To illustrate the vanity and dangers of greed Jesus tells a parable about a wealthy farmer. As the parable goes, the harvests on his farm were going so well that the farmer decided he needed to build bigger barns. So, he did, and then sat back and said to himself, self…no, he said: ‘Soul, you have ample goods laid up for many years; relax, eat, drink, be merry.’ In his pride, and self-centeredness, God, or prayer hadn’t even entered the equation. Then suddenly God speaks to him, “You fool! This very night your life is being demanded of you. And the things you have prepared, whose will they be?”  Jesus does not condemn the man in the parable for his wise stewardship of the land, or his financial prosperity. It appears that the money was not ill-gotten but came because of his hard work.

The problem with the farmer is that it’s all about him. The personal pronoun “I” is used repeatedly with no mention of gratitude towards God, or seeking God about how God might have him to invest his life and riches. As we in America would say, the farmer was a “self-made man,” or so he thought.

Malcolm Gladwell, in his book, The Outliersattacks America’s myth of the self-made man. Gladwell’s meticulous research has shown that enormously successful people like Bill Gates, The Beatles, and professional athletes, scientists and artists, all had people in their lives who helped them get there. The farmer never acknowledges any of the teachers, mentors, family, or friends who invested in him, and helped him get to the place in life that he did.

Here is where ‘Christmas in August’ comes in, the farmer was just like Ebenezer Scrooge in Dicken’s classic, A Christmas Carol, where he is visited by three spirits with the last spirit echoing what the farmer heard in the parable: “You fool! This very night your life is being demanded of you. And the things you have prepared, whose will they be?’ Although the farmer was a skilled investor, he had been extremely unwise by leaving a ‘major player’ out of his portfolio – God! Jesus then says, “So it is with those who store up treasures for themselves but are not rich toward God.”
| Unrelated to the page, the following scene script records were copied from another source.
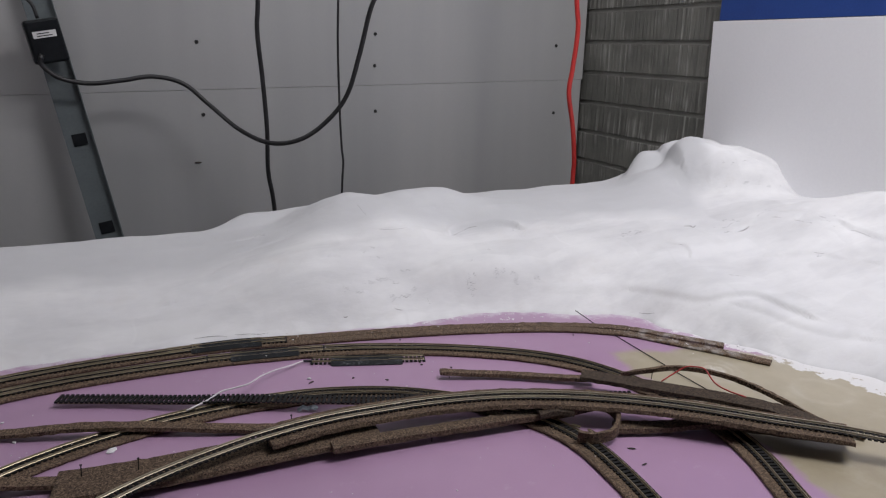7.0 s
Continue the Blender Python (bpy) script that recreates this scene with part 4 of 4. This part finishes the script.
def specks():
    """Tiny plaster flecks dropped on the cork, the tracks and the board near the hills."""
    r = random.Random(11)
    bms = bmesh.new()
    lines = [(smooth_path(OUTER, 0.004)[:, :2], 0.0036, 34, (-.22, .30)), (smooth_path(OUTER, 0.004)[-40:, :2], 0.0036, 26, (.26, .40)), (smooth_path(INNER, 0.004)[:, :2], 0.0052, 60, (-.2, .15)), (smooth_path(LOOP, 0.004)[:, :2], 0.0052, 30, (-.4, .1))]
    for path, z, count, (x0, x1) in lines:
        ok = path[(path[:, 0] > x0) & (path[:, 0] < x1)]
        for k in range(count):
            x, y = ok[r.randrange(len(ok))]
            size = r.uniform(0.0002, 0.0006) if r.random() < 0.9 else r.uniform(0.0007, 0.0011)
            m = pose(x + r.uniform(-.011, .011), y + r.uniform(-.011, .011), z, 0, 0, r.uniform(0, 180)) @ Matrix.Diagonal((size * r.uniform(1, 1.8), size, size * 0.5, 1))
            bmesh.ops.create_icosphere(bms, subdivisions=1, radius=1.0, matrix=m)
    for k in range(60):
        x, y = r.uniform(-.40, .15), r.uniform(.42, .74)
        size = r.uniform(0.0003, 0.0008)
        m = pose(x, y, 0.0002, 0, 0, r.uniform(0, 180)) @ Matrix.Diagonal((size * r.uniform(1, 2.0), size, size * 0.5, 1))
        bmesh.ops.create_icosphere(bms, subdivisions=1, radius=1.0, matrix=m)
    return tagged(link("plaster_flecks", bms, CRUMB, True), "tiny white plaster flecks on the cork and foam", "plaster flecks", kind="stuff")


specks()


# ---- track nails and rail joiners ----
def track_nail(x, y, z, label):
    """A thin steel nail pushed through loose cork, standing about a centimetre tall from z."""
    ob = thing("track_nail", label, "nail", "track nails", at=(x, y, z))
    part("shank", sweep(smooth_path([(0, 0, 0), (0.0004, 0.0002, 0.005), (0.0006, 0.0003, 0.0100)], 0.005), circle(0.00042, 6)), TIE, ob)
    part("nail_head", sweep(smooth_path([(0.0006, 0.0003, 0.0098), (0.0006, 0.0003, 0.0106)], 0.0004), circle(0.0010, 8)), TIE, ob)


for x, y, z in ((-.316, .570, .009), (-.275, .561, .010), (-.175, .552, .011), (-.146, .592, .004)):
    track_nail(x, y, z, "thin dark nail standing in loose cork")
track_nail(.2105, .523, .0135, "thin dark nail under the arched cork strip")
for x, y in ((.031, .6295), (.046, .6245), (-.037, .523)):
    track_nail(x, y, -0.0028, "thin dark nail hanging through a cork strip to the foam")


def rail_joiner(x, y, z, turn):
    """A folded metal sleeve that joins two rails."""
    prof = [(-0.0013, 0), (0.0013, 0), (0.0013, 0.0010), (0.0009, 0.0010), (0.0009, 0.0004), (-0.0009, 0.0004), (-0.0009, 0.0010), (-0.0013, 0.0010)]
    ob = link("rail_joiner", sweep(smooth_path([(-0.0042, 0, 0), (0, 0, 0), (0.0042, 0, 0)], 0.002), prof), RAIL)
    ob.matrix_world = pose(x, y, z, 0, 0, turn)
    return tagged(ob, "small bright metal rail joiner lying on the track", "rail joiner", "rail joiners")


rail_joiner(.090, .484, .0072, -58)
rail_joiner(.097, .470, .0075, -75)
rail_joiner(-.410, .597, .0072, 35)
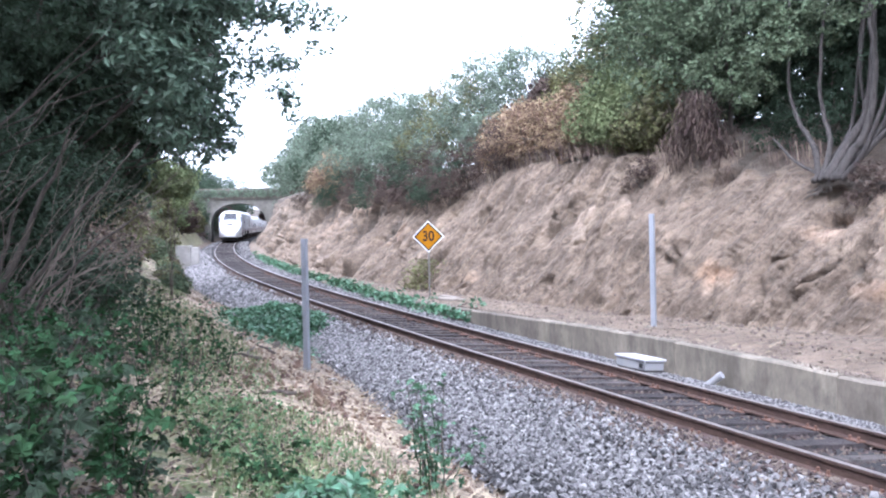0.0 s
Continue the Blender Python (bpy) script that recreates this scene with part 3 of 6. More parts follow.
def make_ballast():
    rng = np.random.default_rng(5)
    lats = np.array([-2.46, -2.2, -2, -1.8, -1.5, -1.2, -0.9, -0.3, 0.3, 0.9, 1.02, 1.12, 1.3, 1.5, 1.8, 2.1, 2.4, 2.7, 3.05, 3.3])
    ss = np.concatenate([np.arange(-40, 40, 0.3), np.arange(40, 200, 2.0)])
    S, L = np.meshgrid(ss, lats, indexing="ij")
    p = bed_at(S.ravel(), L.ravel())
    p[:, 2] += 0.03 * fbm(p * 4, 3)
    nj = len(lats)
    i, j = np.meshgrid(np.arange(len(ss) - 1), np.arange(nj - 1), indexing="ij")
    a = (i * nj + j).ravel()
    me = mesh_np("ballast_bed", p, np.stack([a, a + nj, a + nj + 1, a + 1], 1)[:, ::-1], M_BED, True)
    bed = tagged(new("ballast_bed", me), "crushed stone bed under the rails, black for gap shade, rusty beside them", "ballast", kind="structure")
    # loose stones: close together near the camera, larger and sparser further off
    pos, size = ([], []), ([], [])
    for s0, s1, n, sz in ((-24, -15, 6000, 0.06), (-15, -9, 17500, 0.041), (-9, -4, 16500, 0.042), (-4, 2, 15500, 0.043), (2, 12, 17000, 0.052), (12, 45, 13000, 0.10), (45, 100, 4500, 0.16)):
        s, l = rng.uniform(s0, s1, n), 1.12 + 2.35 * rng.uniform(0, 1, n) ** 0.9
        keep = rng.uniform(0, 1, n) > np.maximum(smooth(l, 2.6, 3.4) * 0.85, 0.93 * smooth(1.8 - l, 0.0, 0.45))
        s, l = s[keep], l[keep]
        q, w = bed_at(s, l, 0.005 + rng.uniform(0, 0.045, len(s))), sz * rng.uniform(0.5, 1.45, len(s))
        # share of lightened stones grows with distance, in place of haze
        paler = rng.uniform(0, 1, len(s)) < smooth(s, -9, 3)
        for k, pick in enumerate((~paler, paler)):
            pos[k].append(q[pick])
            size[k].append(w[pick])
        n2 = n // 4
        s, l = rng.uniform(s0, s1, n2), -rng.uniform(1.15, 2.42, n2)
        pos[0].append(bed_at(s, l, 0.012))
        size[0].append(sz * rng.uniform(0.6, 1.3, n2))
    tagged(new("ballast_stones", stones("ballast_stones", np.concatenate(pos[0]), np.concatenate(size[0]), rng, M_STONE)), "loose grey crushed ballast stones on the shoulder", "ballast", kind="stuff")
    tagged(new("dusty_stones", stones("dusty_stones", np.concatenate(pos[1]), np.concatenate(size[1]), rng, M_HAZESTONE)), "pale ballast stones further along the line, haze put into their colour", "ballast", kind="stuff")
    pos, size = [], []
    for s0, s1, n, sz in ((-15, 2, 12000, 0.042), (2, 30, 6000, 0.06)):
        s, l = rng.uniform(s0, s1, n), rng.uniform(-1.35, 1.35, n)
        pos.append(bed_at(s, l, rng.uniform(-0.02, 0.014, n)))
        size.append(sz * rng.uniform(0.5, 1.2, n))
    tagged(new("track_stones", stones("track_stones", np.concatenate(pos), np.concatenate(size), rng, M_RUSTBED)), "rust-stained small stones between the sleepers", "ballast", kind="stuff")
    n = 24000
    s, l = rng.uniform(-22, 30, n), 0.96 + 0.95 * rng.uniform(0, 1, n) ** 1.3
    tagged(new("rusty_stones", stones("rusty_stones", bed_at(s, l, 0.016), 0.045 * rng.uniform(0.5, 1.4, n), rng, M_RUSTSTONE)), "rust-stained ballast stones against the rail", "ballast", kind="stuff")
    return bed


make_ballast()


# ---- track ----
def track_pose(s, lat=0.0, z=0.0):
    """Pose on the canted track: local x along it, away; y to the camera's side."""
    p, a, b = on_track(s, lat, z), on_track(s + 0.5, lat, z), on_track(s, lat + 1, z)
    x, y = Vector(a - p).normalized(), Vector(b - p).normalized()
    zz = x.cross(y)
    m = Matrix((x, y, zz)).transposed().to_4x4()
    m.translation = p
    return m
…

How many have a roof over your head? How many have a car, truck, or motorcycle? How many had enough to eat this week? How many have more than one shirt or blouse or pair of shoes? If you answered “yes” to any of these then by the standards of the third world and some people in America, you are rich, but are we as Jesus puts it “rich toward God?”

What does being rich toward God look like? I think it looks something like Morrie Boogart, a 91-year-old terminally ill man who lives in Grand Rapids, Michigan. Although he is bed ridden and dying in Cambridge Hospice Center, Morrie has managed to knit over 9,000 hats for the homeless. He is able to make one or two per day, and he adds a little more thickness around the rim of the hat; as he said, “Michigan winters are cold and it is hard for homeless to keep warm and survive, maybe I can at least help keep their ears warm.”[2] I believe Morrie, in his last days was becoming rich toward God.

Maybe being rich toward God also looks like someone a lot closer to home and like someone we know and love. This week I received an email from our own Becky Goins in her official capacity in the HR dept. at UAMS. She informed me that Annie Lea Shuster had worked at UAMS for the first few years beyond Y2K and that while there she had made St. Luke’s her beneficiary! St. Luke’s will be receiving yet another gift from Annie Lea for $10,000.00! Even after her death she continues to bless us.

When we turn our time, our talent, and our treasure over to God we open the door of faith trusting that the God whom we serve will take and multiply our gifts and bless the world. Lo, and behold, by our blessing the world around us, we find that we get blessed in the process! This is the life that Dicken’s spoke of through Ebenezer Scrooge, this is the life that Morrie, and Annie Lea are showing to us. May we go and do likewise! Amen.